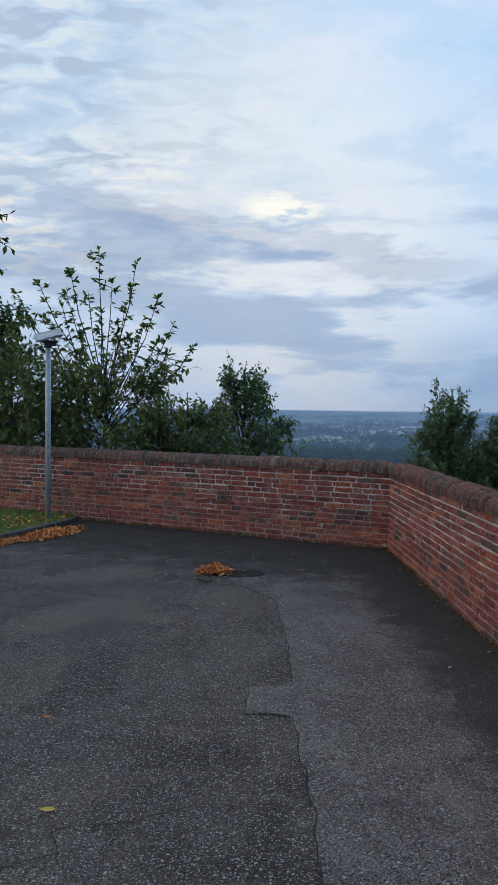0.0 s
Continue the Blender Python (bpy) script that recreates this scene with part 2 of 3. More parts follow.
def mat_asphalt(name, dark, light, brown, chips):
    """Chippings bound in tar; towards the walls a finer, darker band with fewer chippings takes over."""
    m, g = material(name)
    p = place_of(g)
    sp = g.add("ShaderNodeSeparateXYZ", i0=p)
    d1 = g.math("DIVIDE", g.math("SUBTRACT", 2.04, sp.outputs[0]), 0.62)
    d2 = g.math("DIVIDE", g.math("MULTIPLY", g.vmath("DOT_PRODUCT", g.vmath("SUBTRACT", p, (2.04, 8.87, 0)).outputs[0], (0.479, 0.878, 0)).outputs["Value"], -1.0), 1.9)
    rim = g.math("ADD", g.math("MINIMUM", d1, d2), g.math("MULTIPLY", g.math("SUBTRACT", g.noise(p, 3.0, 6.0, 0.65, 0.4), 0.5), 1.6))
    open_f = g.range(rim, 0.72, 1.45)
    c1, c2 = g.add("ShaderNodeTexVoronoi", Vector=p, Scale=115.0), g.add("ShaderNodeTexVoronoi", Vector=p, Scale=62.0)
    def stones(c, lo):
        return g.math("MULTIPLY", g.range(c.outputs["Distance"], 0.50, 0.30), g.range(g.add("ShaderNodeSeparateColor", i0=c.outputs["Color"]).outputs[0], lo, 1.0))
    stone = g.math("MAXIMUM", stones(c1, 0.25), g.math("MULTIPLY", stones(c2, 0.72), 0.9))
    base = g.mix(g.range(g.noise(p, 1.6, 6.0, 0.65, 0.5), 0.40, 0.60), dark, light)
    base = g.mix(g.range(g.noise(p, 0.7, 6.0, 0.65, 0.8), 0.50, 0.62, 0.0, 0.8), base, brown)
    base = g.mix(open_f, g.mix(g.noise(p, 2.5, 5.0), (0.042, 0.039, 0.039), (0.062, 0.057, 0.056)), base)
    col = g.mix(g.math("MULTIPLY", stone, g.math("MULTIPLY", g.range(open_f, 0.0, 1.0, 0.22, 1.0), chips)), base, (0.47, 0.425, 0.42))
    col = g.mix(g.math("MULTIPLY", g.range(g.noise(p, 70.0, 4.0, 0.7), 0.50, 0.60), 0.75), col, (0.018, 0.017, 0.016))
    col = g.mix(g.range(g.noise(p, 5.0, 6.0, 0.75), 0.60, 0.66, 0.0, 0.55), col, (0.20, 0.185, 0.165))
    scuff = g.math("MULTIPLY", g.range(g.noise(p, 13.0, 6.0, 0.8, 0.5), 0.56, 0.64), g.math("MULTIPLY", g.range(g.noise(p, 1.1, 4.0, 0.6), 0.52, 0.62), open_f))
    col = g.mix(g.math("MULTIPLY", scuff, 0.6), col, (0.27, 0.255, 0.235))
    h = g.math("ADD", g.math("MULTIPLY", c1.outputs["Distance"], -1.0), g.noise(p, 60.0, 4.0, 0.7))
    finish(g, col, g.ramp(g.noise(p, 2.2, 4.0), (0.35, 0.72), (0.65, 0.92)), h, 0.014, 1.0, spec=0.18)
    return m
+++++
§ YOUR OBJECTIVE
Leaving the pictures aside, transcribe the entire listing exactly.

§ SOLUTION FOR THIS PROBLEM
0.0 s
Continue the Blender Python (bpy) script that recreates this scene with part 2 of 3. More parts follow.
def mat_asphalt(name, dark, light, brown, chips):
    """Chippings bound in tar; towards the walls a finer, darker band with fewer chippings takes over."""
    m, g = material(name)
    p = place_of(g)
    sp = g.add("ShaderNodeSeparateXYZ", i0=p)
    d1 = g.math("DIVIDE", g.math("SUBTRACT", 2.04, sp.outputs[0]), 0.62)
    d2 = g.math("DIVIDE", g.math("MULTIPLY", g.vmath("DOT_PRODUCT", g.vmath("SUBTRACT", p, (2.04, 8.87, 0)).outputs[0], (0.479, 0.878, 0)).outputs["Value"], -1.0), 1.9)
    rim = g.math("ADD", g.math("MINIMUM", d1, d2), g.math("MULTIPLY", g.math("SUBTRACT", g.noise(p, 3.0, 6.0, 0.65, 0.4), 0.5), 1.6))
    open_f = g.range(rim, 0.72, 1.45)
    c1, c2 = g.add("ShaderNodeTexVoronoi", Vector=p, Scale=115.0), g.add("ShaderNodeTexVoronoi", Vector=p, Scale=62.0)
    def stones(c, lo):
        return g.math("MULTIPLY", g.range(c.outputs["Distance"], 0.50, 0.30), g.range(g.add("ShaderNodeSeparateColor", i0=c.outputs["Color"]).outputs[0], lo, 1.0))
    stone = g.math("MAXIMUM", stones(c1, 0.25), g.math("MULTIPLY", stones(c2, 0.72), 0.9))
    base = g.mix(g.range(g.noise(p, 1.6, 6.0, 0.65, 0.5), 0.40, 0.60), dark, light)
    base = g.mix(g.range(g.noise(p, 0.7, 6.0, 0.65, 0.8), 0.50, 0.62, 0.0, 0.8), base, brown)
    base = g.mix(open_f, g.mix(g.noise(p, 2.5, 5.0), (0.042, 0.039, 0.039), (0.062, 0.057, 0.056)), base)
    col = g.mix(g.math("MULTIPLY", stone, g.math("MULTIPLY", g.range(open_f, 0.0, 1.0, 0.22, 1.0), chips)), base, (0.47, 0.425, 0.42))
    col = g.mix(g.math("MULTIPLY", g.range(g.noise(p, 70.0, 4.0, 0.7), 0.50, 0.60), 0.75), col, (0.018, 0.017, 0.016))
    col = g.mix(g.range(g.noise(p, 5.0, 6.0, 0.75), 0.60, 0.66, 0.0, 0.55), col, (0.20, 0.185, 0.165))
    scuff = g.math("MULTIPLY", g.range(g.noise(p, 13.0, 6.0, 0.8, 0.5), 0.56, 0.64), g.math("MULTIPLY", g.range(g.noise(p, 1.1, 4.0, 0.6), 0.52, 0.62), open_f))
    col = g.mix(g.math("MULTIPLY", scuff, 0.6), col, (0.27, 0.255, 0.235))
    h = g.math("ADD", g.math("MULTIPLY", c1.outputs["Distance"], -1.0), g.noise(p, 60.0, 4.0, 0.7))
    finish(g, col, g.ramp(g.noise(p, 2.2, 4.0), (0.35, 0.72), (0.65, 0.92)), h, 0.014, 1.0, spec=0.18)
    return m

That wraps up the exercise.